Sunday, January 04, 2015

日本の宗教

My last full day in Japan started at Mitaka no Mori, the no-photography-allowed museum dedicated to the worlds of Studio Ghibli animation: charming, more than I expected. I've grown a little tired of their movies - all the best ideas were there in the immortal "Nausicäa" and "Totoro" - but it was still fun to be taken back to recreated studios where the lush backgrounds were painted, characters sketched and painted like Hinterglasmalerei. After that I went to see my friend O again, and we went (with his daughter, too) to Sugamo, where the streets around an old shrine are known as the Ginza of the Old. Indeed, we were definitely among the youngest there! The walk there and back to their place near Rikugien showed up more interesting instances of Japanese religion as lived.
At Sugamo Jinja, a few people throw a coin in the shrine itself, but throngs were lined up on either side, one group to get a fortune...
the other to pour water over a Kannon statue (known, indeed as a water-pouring Kannon, mizuaraikannon 水洗い観音).
 
Just next to it was a cluster of red-bibbed Jizo figures for whom people were leaving dango, roasted rice balls on sticks - though my friend and his daughter deemed this practice mottainai, a waste and a shame.

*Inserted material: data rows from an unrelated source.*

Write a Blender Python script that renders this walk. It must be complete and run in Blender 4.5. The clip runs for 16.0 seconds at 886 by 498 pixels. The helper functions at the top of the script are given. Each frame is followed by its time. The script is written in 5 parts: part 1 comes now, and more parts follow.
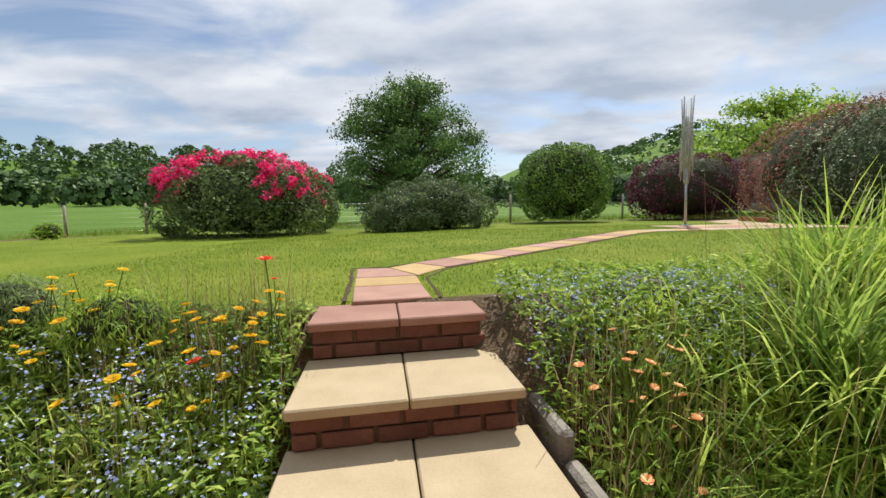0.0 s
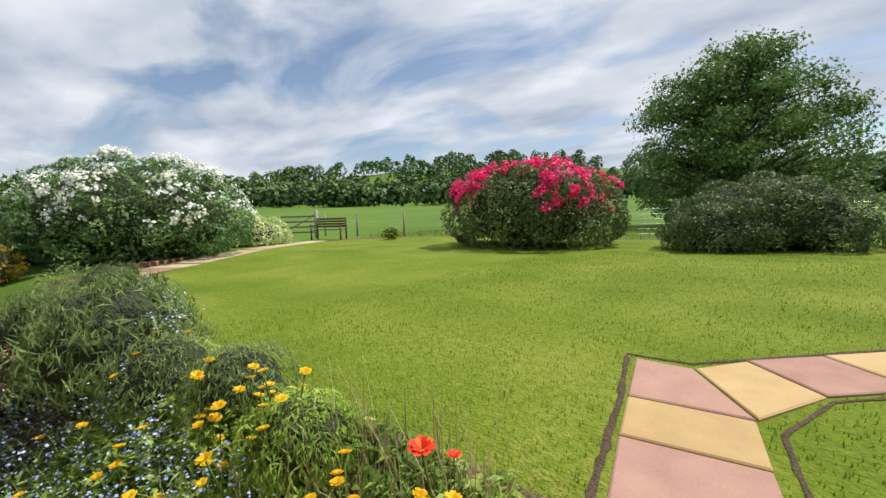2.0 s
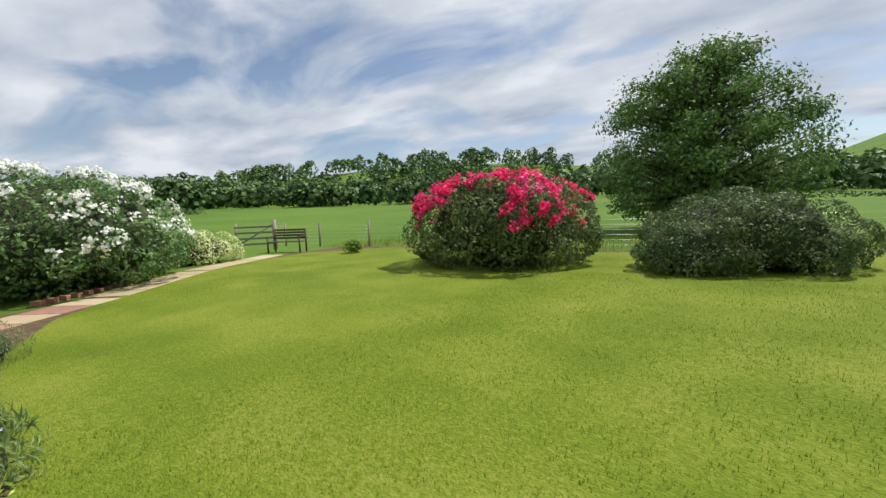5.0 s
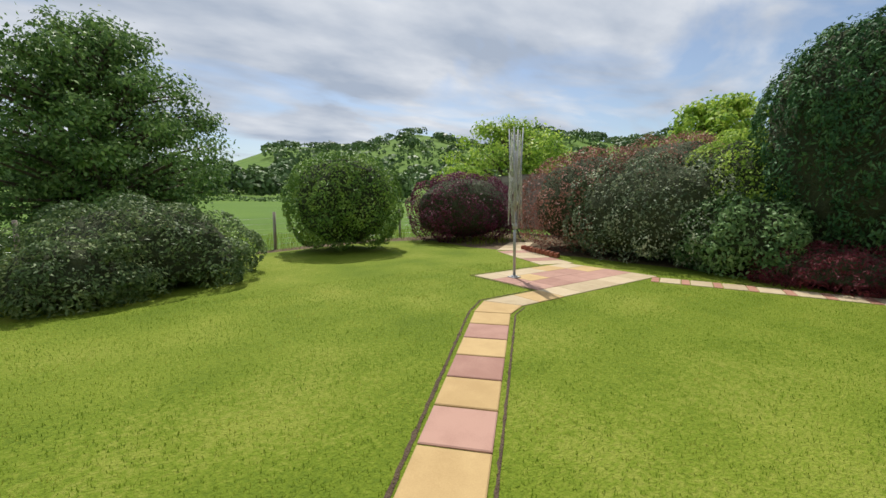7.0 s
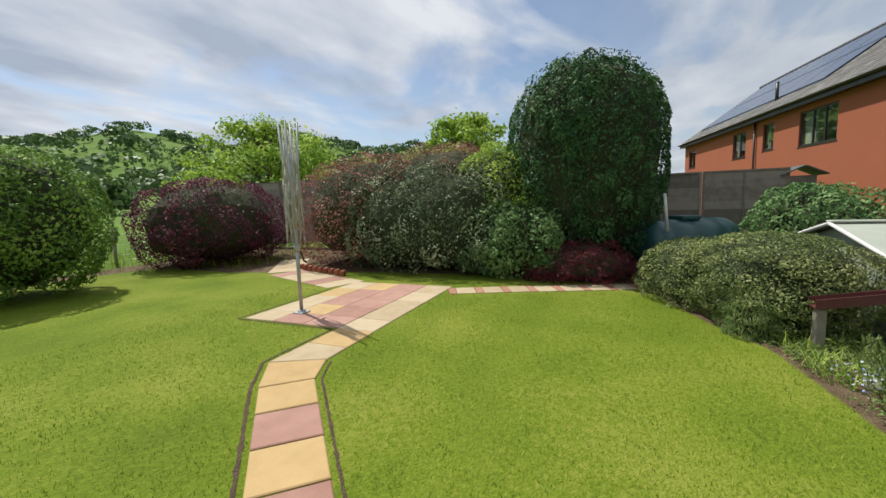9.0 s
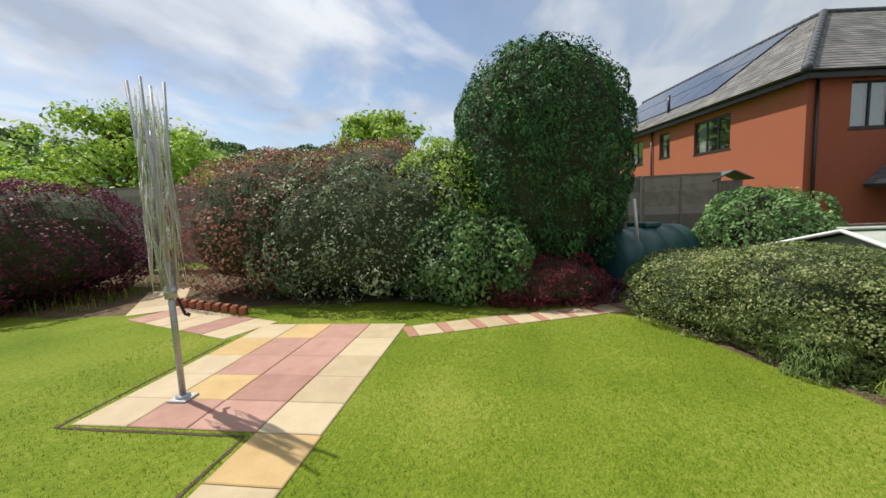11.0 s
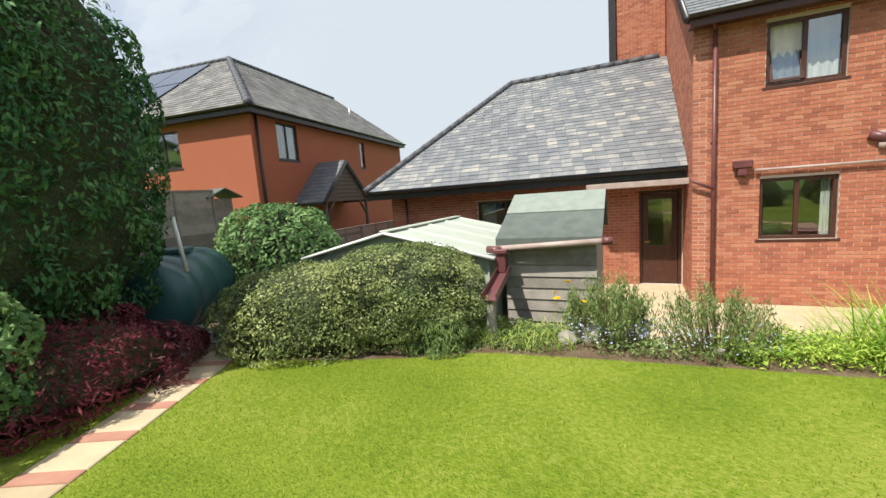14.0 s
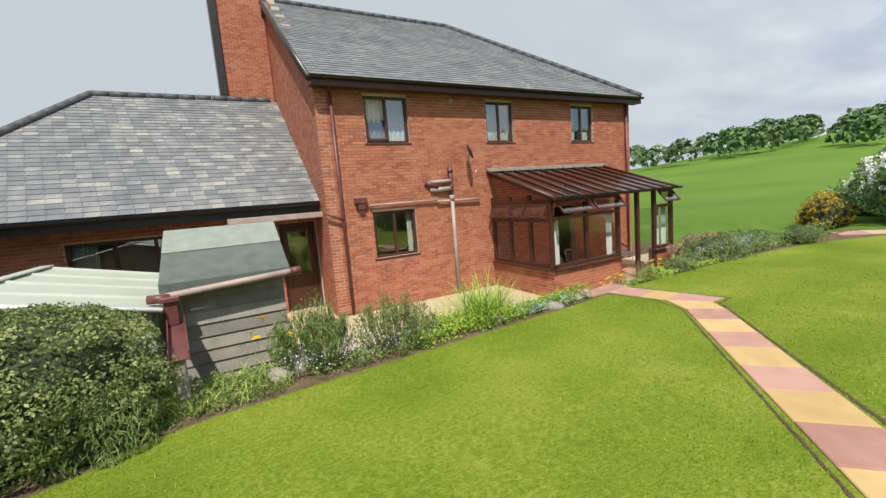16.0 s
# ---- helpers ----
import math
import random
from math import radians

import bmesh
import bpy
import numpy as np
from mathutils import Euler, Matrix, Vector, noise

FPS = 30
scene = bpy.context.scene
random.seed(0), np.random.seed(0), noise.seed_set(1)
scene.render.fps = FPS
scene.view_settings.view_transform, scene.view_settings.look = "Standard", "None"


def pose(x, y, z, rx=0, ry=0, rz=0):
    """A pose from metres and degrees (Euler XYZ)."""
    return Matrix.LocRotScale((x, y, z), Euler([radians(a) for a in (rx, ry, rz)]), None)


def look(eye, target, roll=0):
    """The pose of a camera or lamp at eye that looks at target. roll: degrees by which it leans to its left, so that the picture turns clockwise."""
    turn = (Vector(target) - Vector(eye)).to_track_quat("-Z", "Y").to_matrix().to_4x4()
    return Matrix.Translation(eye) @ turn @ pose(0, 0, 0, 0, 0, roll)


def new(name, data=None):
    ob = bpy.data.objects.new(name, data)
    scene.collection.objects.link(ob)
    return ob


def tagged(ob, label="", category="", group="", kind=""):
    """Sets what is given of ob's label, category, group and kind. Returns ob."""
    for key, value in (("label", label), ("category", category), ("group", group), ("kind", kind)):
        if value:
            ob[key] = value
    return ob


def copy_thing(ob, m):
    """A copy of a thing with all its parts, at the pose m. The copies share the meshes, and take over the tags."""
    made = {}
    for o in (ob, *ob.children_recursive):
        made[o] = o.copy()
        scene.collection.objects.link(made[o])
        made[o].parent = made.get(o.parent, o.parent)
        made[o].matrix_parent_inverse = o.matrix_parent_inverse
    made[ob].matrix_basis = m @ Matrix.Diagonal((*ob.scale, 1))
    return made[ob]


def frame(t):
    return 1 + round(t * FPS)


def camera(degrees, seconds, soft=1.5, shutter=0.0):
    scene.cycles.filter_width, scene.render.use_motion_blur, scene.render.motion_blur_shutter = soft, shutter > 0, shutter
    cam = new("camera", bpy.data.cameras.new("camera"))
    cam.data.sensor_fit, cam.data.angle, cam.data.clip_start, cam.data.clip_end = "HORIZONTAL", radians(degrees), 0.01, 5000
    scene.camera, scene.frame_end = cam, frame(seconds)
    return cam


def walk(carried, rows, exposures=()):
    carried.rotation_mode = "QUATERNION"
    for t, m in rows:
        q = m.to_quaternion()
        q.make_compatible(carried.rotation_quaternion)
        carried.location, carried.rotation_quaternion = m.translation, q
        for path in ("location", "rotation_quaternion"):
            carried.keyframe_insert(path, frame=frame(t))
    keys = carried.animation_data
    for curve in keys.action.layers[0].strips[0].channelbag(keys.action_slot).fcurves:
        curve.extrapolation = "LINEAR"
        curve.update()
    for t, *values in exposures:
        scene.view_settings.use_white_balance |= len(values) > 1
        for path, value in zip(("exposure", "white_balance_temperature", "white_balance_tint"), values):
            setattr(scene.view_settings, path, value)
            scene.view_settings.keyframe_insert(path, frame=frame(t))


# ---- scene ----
cam = camera(95.4, 16.0)
METRES, EYE, TILT, LEAN, TURN = 10.9, 1.5, 0.0, 0.0, 0.0
ROWS = [
    (0.0, 0.0, 0.0, 0.0, -0.14, -4.86, 1.63),
    (0.5, -0.005, 0.0304, -0.0022, 8.82, -6.09, 1.02),
    (1.0, -0.0131, 0.0676, 0.0113, 13.83, -6.12, 1.29),
    (1.5, -0.0136, 0.0937, 0.0179, 23.55, -5.36, 1.32),
    (2.0, -0.0172, 0.1144, 0.0362, 39.56, -4.46, 1.42),
    (2.5, -0.0274, 0.124, 0.0405, 52.46, -3.89, 1.14),
    (3.0, -0.0409, 0.1352, 0.0519, 59.64, -3.94, 0.94),
    (5.5, -0.0449, 0.2284, 0.0856, 21.04, -5.8, 2.39),
    (6.0, -0.0456, 0.265, 0.0925, 2.36, -6.7, 2.24),
    (6.5, -0.0323, 0.2883, 0.0938, -16.91, -6.99, 1.44),
    (7.0, -0.0108, 0.3165, 0.096, -35.27, -6.82, 0.45),
    (7.5, 0.0008, 0.3415, 0.0961, -51.72, -6.91, 0.17),
    (8.0, 0.0133, 0.3685, 0.1028, -62.15, -7.14, 0.91),
    (10.5, 0.1688, 0.517, 0.1088, -73.51, -5.97, 2.78),
    (11.0, 0.2029, 0.5466, 0.1124, -82.27, -6.32, 2.58),
    (11.5, 0.2449, 0.5617, 0.1063, -95.76, -6.28, 1.98),
    (12.0, 0.2806, 0.5756, 0.1068, -111.23, -5.93, 1.55),
    (12.5, 0.3105, 0.5915, 0.1095, -124.55, -5.7, 1.96),
    (13.0, 0.3459, 0.6106, 0.1061, -133.56, -6.31, 2.97),
    (13.5, 0.3727, 0.6228, 0.1073, -143.52, -7.22, 3.68),
    (14.0, 0.4023, 0.6357, 0.1098, -155.69, -7.67, 4.23),
    (14.5, 0.4332, 0.6299, 0.1075, -169.51, -7.48, 4.25),
    (15.0, 0.4565, 0.6255, 0.1108, -183.35, -7.03, 4.34),
    (15.5, 0.477, 0.6364, 0.1134, -196.6, -6.86, 4.47),
    (16.0, 0.4867, 0.6387, 0.1124, -208.56, -7.03, 4.65),
]
walk(cam, [(t, pose(0, 0, EYE, TILT, LEAN, TURN) @ pose(METRES * x, METRES * y, METRES * z, 90 + pitch, roll, yaw)) for t, x, y, z, yaw, pitch, roll in ROWS],
     [(0.0, 0.1), (1.0, 0.12), (3.0, 0.0), (6.0, -0.02), (8.0, -0.05), (11.0, 0.12), (13.0, 0.45), (14.5, 0.55), (16.0, 0.2)])

# ---- world, sun, exposure ----
SUN_AZ, SUN_EL = math.atan2(0.42, 0.9), radians(57)
world = bpy.data.worlds.new("world")
scene.world = world
world.use_nodes = True


def nodes_of(tree):
    tree.nodes.clear()
    return tree.nodes, tree.links


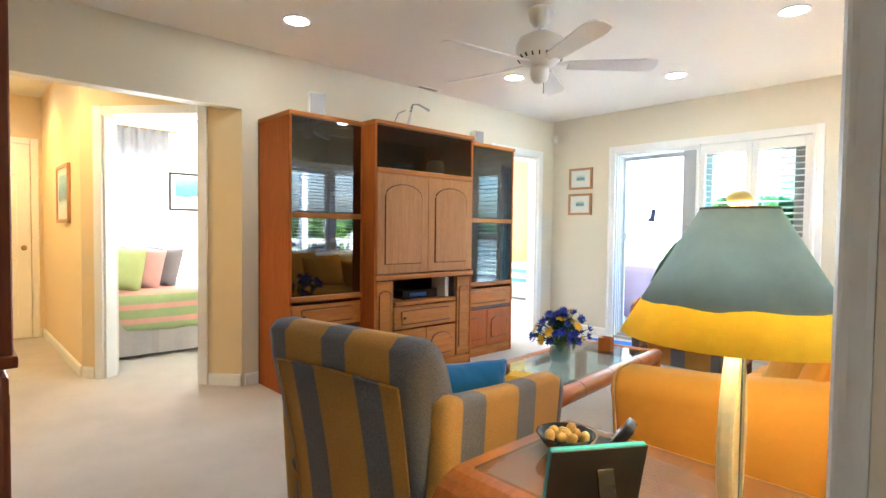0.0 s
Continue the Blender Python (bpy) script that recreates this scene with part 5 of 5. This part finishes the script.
plate_on_stand((-3.60, -3.52, 0.70), 0.15)
plate_on_stand((-3.60, -3.30, 0.70), 0.11)
plate_on_stand((-3.62, -1.72, 0.70), 0.12)
VASE = [(0.03, 0), (0.045, 0.01), (0.065, 0.06), (0.05, 0.12), (0.028, 0.15), (0.035, 0.17)]
BOWL = [(0.03, 0), (0.05, 0.005), (0.09, 0.05), (0.10, 0.08), (0.09, 0.078), (0.03, 0.012)]
for name, lab, at, prof, ma in (("vase", "speckled pot in the cabinet", (-3.45, -2.32, 1.655), [(0.04, 0), (0.07, 0.02), (0.085, 0.07), (0.07, 0.12), (0.05, 0.14)], M_POT),
                               ("bowl", "blue bowl in the cabinet", (-3.48, -2.68, 1.655), BOWL, M_CHINA),
                               ("vase", "small pale vase in the cabinet", (-3.60, -3.62, 1.29), VASE, M_POT),
                               ("vase", "small pale vase in the cabinet", (-3.60, -3.38, 1.63), VASE, M_CHINA),
                               ("bowl", "stoneware bowl in the cabinet", (-3.60, -3.60, 1.63), BOWL, M_POT),
                               ("bowl", "stoneware bowl in the cabinet", (-3.60, -3.34, 1.01), BOWL, M_POT),
                               ("vase", "speckled vase in the cabinet", (-3.60, -1.62, 1.29), VASE, M_POT)):
    jar(name, lab, at, prof, ma)
vcr = thing("video_player", "black video player with blue display in the niche", "video player", (-3.45, -2.60, 0.615), 0)
part("case", one(box, -0.14, -0.19, 0.0, 0.14, 0.19, 0.075, 0.006), M_BLACK, vcr)
part("display", one(box, 0.139, -0.12, 0.02, 0.143, 0.06, 0.05), M_SCREEN, vcr, "blue display")
bk = thing("video_box", "upright white tape box in the niche", "box", (-3.36, -2.335, 0.615), 0)
part("sleeve", one(box, -0.09, -0.02, 0, 0.09, 0.02, 0.165, 0.002), M_PAPER, bk)

# ---------------------------------------------------------------- coffee table things
fl = thing("flower_arrangement", "blue and yellow silk flowers in a small glass pot", "flowers", (-1.80, -2.775, 0.396), 0)
M_PETAL_B = mat("blue_petal", (0.03, 0.06, 0.40), 0.7, var=0.35, scale=14)
M_PETAL_Y = mat("yellow_petal", (0.80, 0.50, 0.03), 0.7, var=0.2, scale=14)
M_STEM = mat("green_stem", (0.05, 0.12, 0.03), 0.7, var=0.3, scale=14)
bm = bmesh.new()
lathe(bm, [(0.045, 0.0), (0.055, 0.01), (0.065, 0.06), (0.058, 0.11), (0.062, 0.12), (0.058, 0.12), (0.052, 0.10), (0.045, 0.012)], 22)
pt = part("glass_pot", bm, M_TABLE_GLASS, fl, "clear glass pot", True)
pt.visible_shadow = False
rng2 = random.Random(3)


def bloom(bm, c, d, r, petals, cup):
    d = d.normalized()
    u = d.orthogonal().normalized()
    w = d.cross(u)
    for k in range(petals):
        a = 2 * math.pi * k / petals + rng2.uniform(-0.1, 0.1)
        o = u * math.cos(a) + w * math.sin(a)
        s = d.cross(o)
        p = [c, c + o * r * 0.5 + s * r * 0.26 + d * cup * r * 0.4, c + o * r + d * cup * r, c + o * r * 0.5 - s * r * 0.26 + d * cup * r * 0.4]
        bm.faces.new([bm.verts.new(q) for q in p])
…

On the other hand we had a ball with the large softball-like stuffed blob called Sugamo no oshiri, "Sugamo's backside." A photo on the wall suggested this was the hind part of a larger snoopy-like figure but all we had was the blob, which one was to stroke. Why? O's guess - nobody had a better one - was that it might provoke un, the word for poop but also a homonym for good luck: New Year's in Japan is all about such puns!
 
On the way back to their place we passed the enormous Greek-columned headquarters of a new religion, which has impressive bronze doors recording a world history of revelations (culminating here).
 
Near their place, a recently built alcove to a new Jizo statue. It's there in memory of a college student killed in a traffic accident; apparently his mother succumbed to grief, too, dying on the anniversary of his death. The Jizo was put up, O though, by the father, sole survivor. 
And then, from their roof, an incredibly-near seeming Fuji on the western horizon, and a just-shy-of full moon in the clear eastern sky. A lovely way to spend my last day.